Goal
Present every line in which the string "path" appears.

┄┄┄┄┄┄┄┄┄┄┄┄┄┄┄┄┄┄┄┄

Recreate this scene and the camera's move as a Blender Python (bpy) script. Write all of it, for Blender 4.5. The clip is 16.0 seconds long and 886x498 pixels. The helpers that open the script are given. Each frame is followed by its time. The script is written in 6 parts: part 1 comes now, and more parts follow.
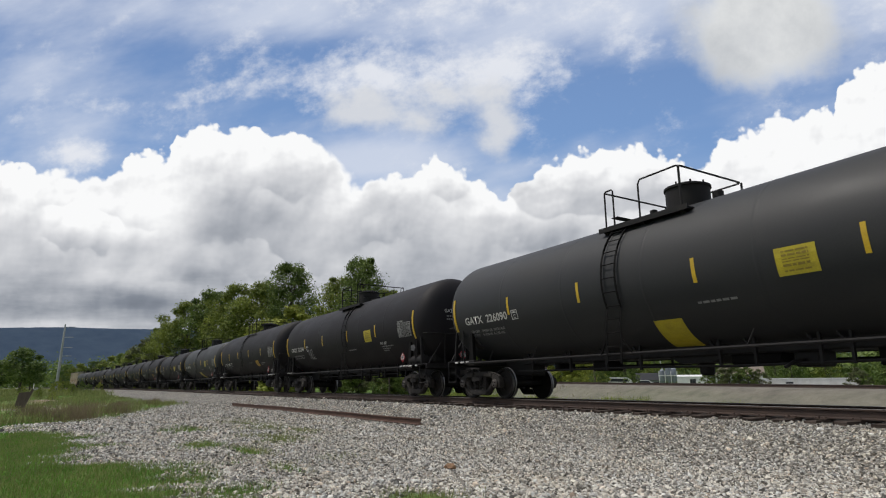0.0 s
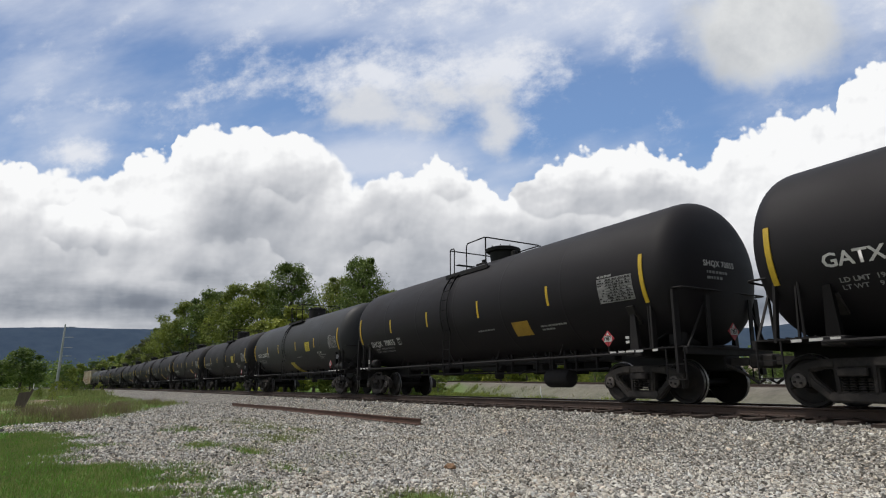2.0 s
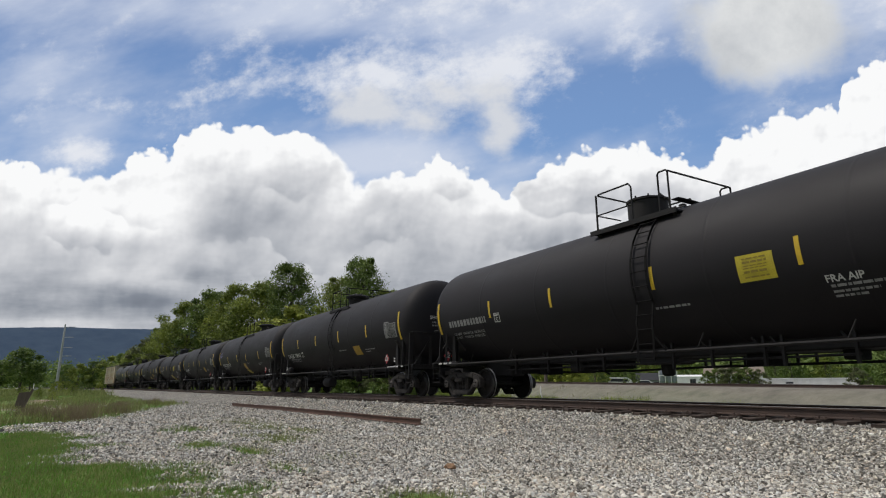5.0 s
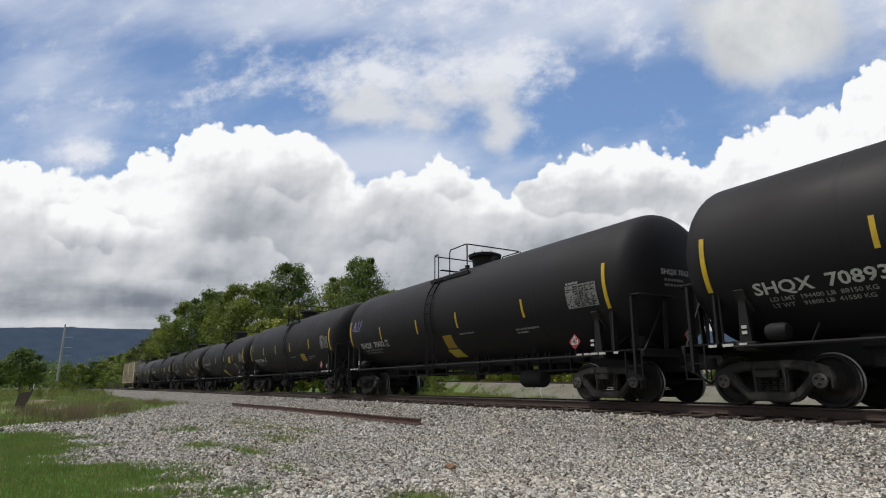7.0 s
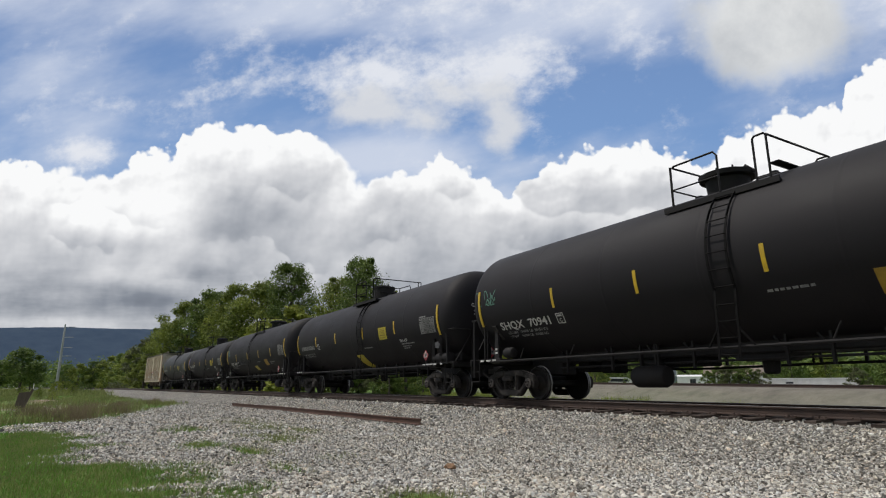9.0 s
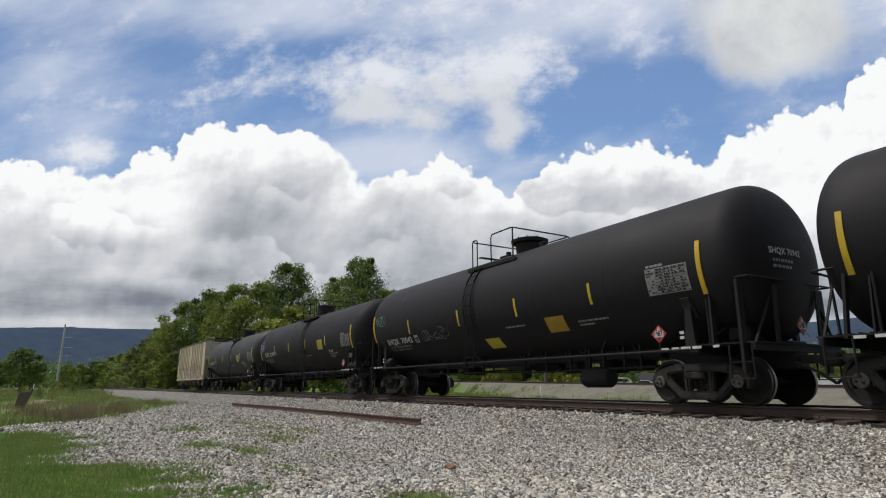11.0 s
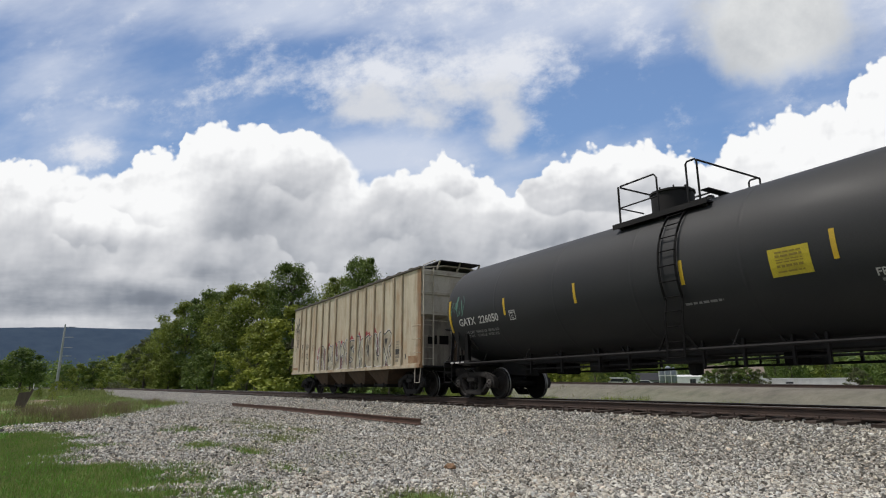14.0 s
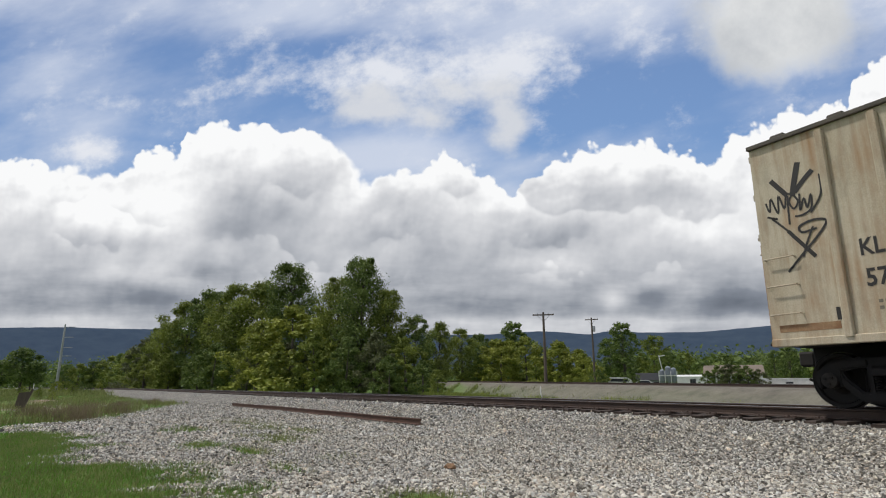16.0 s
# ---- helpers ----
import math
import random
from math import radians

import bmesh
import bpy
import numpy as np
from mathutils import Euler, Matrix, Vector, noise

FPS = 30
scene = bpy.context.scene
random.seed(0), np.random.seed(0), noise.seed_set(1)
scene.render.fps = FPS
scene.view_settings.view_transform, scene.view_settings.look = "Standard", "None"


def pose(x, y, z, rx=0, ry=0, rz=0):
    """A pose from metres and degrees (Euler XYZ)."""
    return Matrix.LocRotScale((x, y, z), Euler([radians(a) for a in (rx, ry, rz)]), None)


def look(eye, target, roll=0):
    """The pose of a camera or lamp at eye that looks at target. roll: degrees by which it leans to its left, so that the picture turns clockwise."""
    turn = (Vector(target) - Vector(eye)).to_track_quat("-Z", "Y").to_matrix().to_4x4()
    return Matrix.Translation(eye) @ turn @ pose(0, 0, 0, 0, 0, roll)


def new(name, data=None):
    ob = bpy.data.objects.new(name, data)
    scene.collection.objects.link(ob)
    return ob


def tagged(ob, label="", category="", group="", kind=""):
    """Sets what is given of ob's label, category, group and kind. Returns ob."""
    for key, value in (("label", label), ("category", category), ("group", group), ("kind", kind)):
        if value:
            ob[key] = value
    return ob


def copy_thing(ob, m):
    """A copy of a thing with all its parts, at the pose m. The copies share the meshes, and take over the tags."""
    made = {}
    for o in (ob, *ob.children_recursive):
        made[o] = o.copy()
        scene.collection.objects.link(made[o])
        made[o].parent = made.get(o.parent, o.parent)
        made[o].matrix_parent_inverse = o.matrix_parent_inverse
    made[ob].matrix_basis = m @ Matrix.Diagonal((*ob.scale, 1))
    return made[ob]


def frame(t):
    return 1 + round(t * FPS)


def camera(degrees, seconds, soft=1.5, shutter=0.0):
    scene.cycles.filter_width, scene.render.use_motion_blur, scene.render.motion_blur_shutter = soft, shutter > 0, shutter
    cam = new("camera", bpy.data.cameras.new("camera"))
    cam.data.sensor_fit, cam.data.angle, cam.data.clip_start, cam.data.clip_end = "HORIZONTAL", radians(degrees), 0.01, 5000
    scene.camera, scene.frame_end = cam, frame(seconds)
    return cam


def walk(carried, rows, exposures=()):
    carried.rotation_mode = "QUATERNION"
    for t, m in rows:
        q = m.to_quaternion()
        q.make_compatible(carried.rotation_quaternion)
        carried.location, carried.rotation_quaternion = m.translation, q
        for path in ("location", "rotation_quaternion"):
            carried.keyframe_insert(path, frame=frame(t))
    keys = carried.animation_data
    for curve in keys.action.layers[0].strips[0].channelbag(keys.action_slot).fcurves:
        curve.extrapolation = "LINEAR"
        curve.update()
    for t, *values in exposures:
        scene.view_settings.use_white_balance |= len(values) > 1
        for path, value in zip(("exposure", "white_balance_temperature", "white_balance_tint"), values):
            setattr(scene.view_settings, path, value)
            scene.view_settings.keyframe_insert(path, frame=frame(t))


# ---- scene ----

┄┄┄┄┄┄┄┄┄┄┄┄┄┄┄┄┄┄┄┄

Answer to the task
        for path in ("location", "rotation_quaternion"):
            carried.keyframe_insert(path, frame=frame(t))
        for path, value in zip(("exposure", "white_balance_temperature", "white_balance_tint"), values):
            setattr(scene.view_settings, path, value)
            scene.view_settings.keyframe_insert(path, frame=frame(t))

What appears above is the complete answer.